I guess I'll have to post the dissenting opinion. While I agree that any system of solution can be made overly complex and difficult to deal with if you incorporate too many obscure features and techniques, nothing replaces good, solid documentation and best demonstrated practices.
Rather, I would approach the problem differently:
- Why is multiple ownership being considered? Is it "just because" or if there a valid, strategic reason for the approach?
- Are the associated technologies truly taking advantage of multiple ownership, or are there further work arounds in place? You want to make sure, that the strategy yields multiple dividends, and are not case specific.
- How "good" is the documentation and how well is the solution (problem space) understood by the team. Anyone who would step right into code to debug this type of problem (without capturing a trace first), clearly needs to take a step back.
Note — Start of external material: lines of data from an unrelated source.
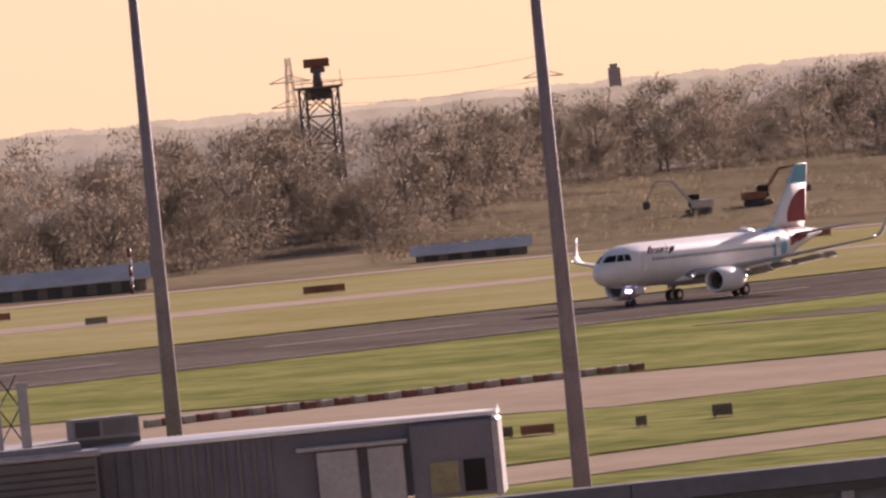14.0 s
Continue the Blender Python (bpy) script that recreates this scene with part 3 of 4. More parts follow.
# ---- distance ----
def ridge(name, d, profile, rise, tree, seed, col, label, span=(-34, 16)):
    """A self-lit wooded ridge, its glow standing in for sunlit haze; profile: elevation of its crest by bearing; tree:
    width of a crown and height of its dome in degrees.
    """
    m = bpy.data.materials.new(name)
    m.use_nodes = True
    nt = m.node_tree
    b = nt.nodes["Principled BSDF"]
    # black base: only the emitted haze colour shows
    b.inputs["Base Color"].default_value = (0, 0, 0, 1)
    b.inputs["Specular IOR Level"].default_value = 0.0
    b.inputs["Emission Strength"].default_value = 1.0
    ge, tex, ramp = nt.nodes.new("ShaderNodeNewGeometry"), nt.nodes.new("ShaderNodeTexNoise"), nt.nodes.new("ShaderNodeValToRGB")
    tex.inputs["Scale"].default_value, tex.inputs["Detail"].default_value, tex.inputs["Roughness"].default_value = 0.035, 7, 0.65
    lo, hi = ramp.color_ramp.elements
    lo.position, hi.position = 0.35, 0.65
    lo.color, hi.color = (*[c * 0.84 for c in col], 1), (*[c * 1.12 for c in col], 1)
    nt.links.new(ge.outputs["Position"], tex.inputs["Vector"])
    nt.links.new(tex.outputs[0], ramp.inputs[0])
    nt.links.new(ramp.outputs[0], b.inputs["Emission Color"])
    rng = np.random.default_rng(seed)
    n = 5000
    az = np.linspace(*span, n)
    e = np.interp(az, *zip(*profile)) + rise
    dome = np.zeros(n)
    for c in rng.uniform(*span, int((span[1] - span[0]) / tree[0] * 1.7)):
        w, h = tree[0] * rng.uniform(0.35, 1.0), tree[1] * rng.uniform(0.3, 1.0) ** 1.5
        dome = np.maximum(dome, h * np.sqrt(np.clip(1 - ((az - c) / w) ** 2, 0, 1)))
    e = e + dome + tree[1] * 0.10 * rng.normal(size=n)
    verts, faces = [], []
    for a, el in zip(az, e):
        far = d if d > 1000 else (edge(a) + d) / math.sin(RUNWAY - radians(a))
        verts += [bearing(a, -0.9, far - 5), bearing(a, el - 0.12, far - 3), bearing(a, el, far)]
    for i in range(n - 1):
        for j in (0, 1):
            faces.append((3 * i + j, 3 * i + 3 + j, 3 * i + 4 + j, 3 * i + 1 + j))
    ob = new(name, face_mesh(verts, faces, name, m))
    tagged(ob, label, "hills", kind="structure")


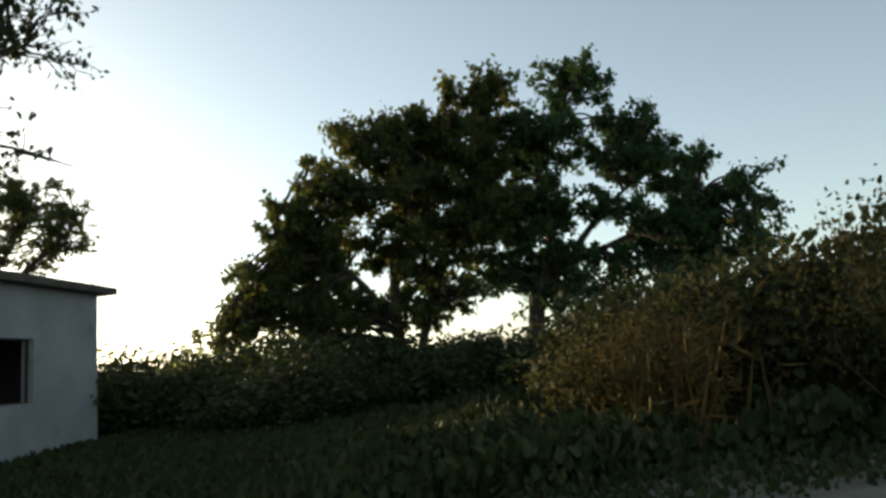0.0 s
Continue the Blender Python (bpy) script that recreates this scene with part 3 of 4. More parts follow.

- I'd have to say that qualifying a table is mandatory, unless the design explicitly called for it to be unqualified. Excuses about readability, effort, bigger code (really?? Are we back on 64k machines??) are just noise. Most of us are being paid decent coin to build these systems, so let's do it right!
Now when can it be beneficial?
- Multiple ownership strategies is a pretty good way to implement row level security, particularly when there's clear, role based requirements. For example, often, I've used multiple "view sets", to constrain results, in particular in a reporting environment.
- This approach can be used when you're implementing overlapping customizations, again based on roles (or clients). In particular, it becomes easy to activate / deactivate a client simply by controlling the schema.
- In the past, I've happily supported hundreds of developers in a single database, letting them create their own tables for development and testing purposes (under their own account). Sure it's chaos. So what? They know the rules of the game and are funneled and constrained as they move into system test and certainly Quality Assurance. Keeps them happy and productive, and fosters some innovation. If it means I need to keep on my toes, while part of my job is to serve them as well!
Ok, to dial this back a little. Anyone who uses any feature or capability of the environment without clear justification and understanding needs to be drummed out of the business. That includes object ownership. If there's not a good reason to use schemas other than dbo, that dammit don't do it. And while we're at it, let's consider alternate approaches and additional issues like recoverability, auditability, and maintenance (yes, multiple versions of a table can be a pain if you have to update them). Developer won't do the documentation? Have a friendly chat with their boss (and escalate nicely). Draw up a "form" that identifies the risks and have the boss sign it. That'll get action.
If I have a choice between mySchema.myTable and dbo.myScheam_myTable, i'll take the first one, every time. But, if the same requirements could be satisfied by adding a simple column to the table (i.e. AccessRole), then wow, let's do the simpler approach. Really depends on the application, and what you're trying to achieve.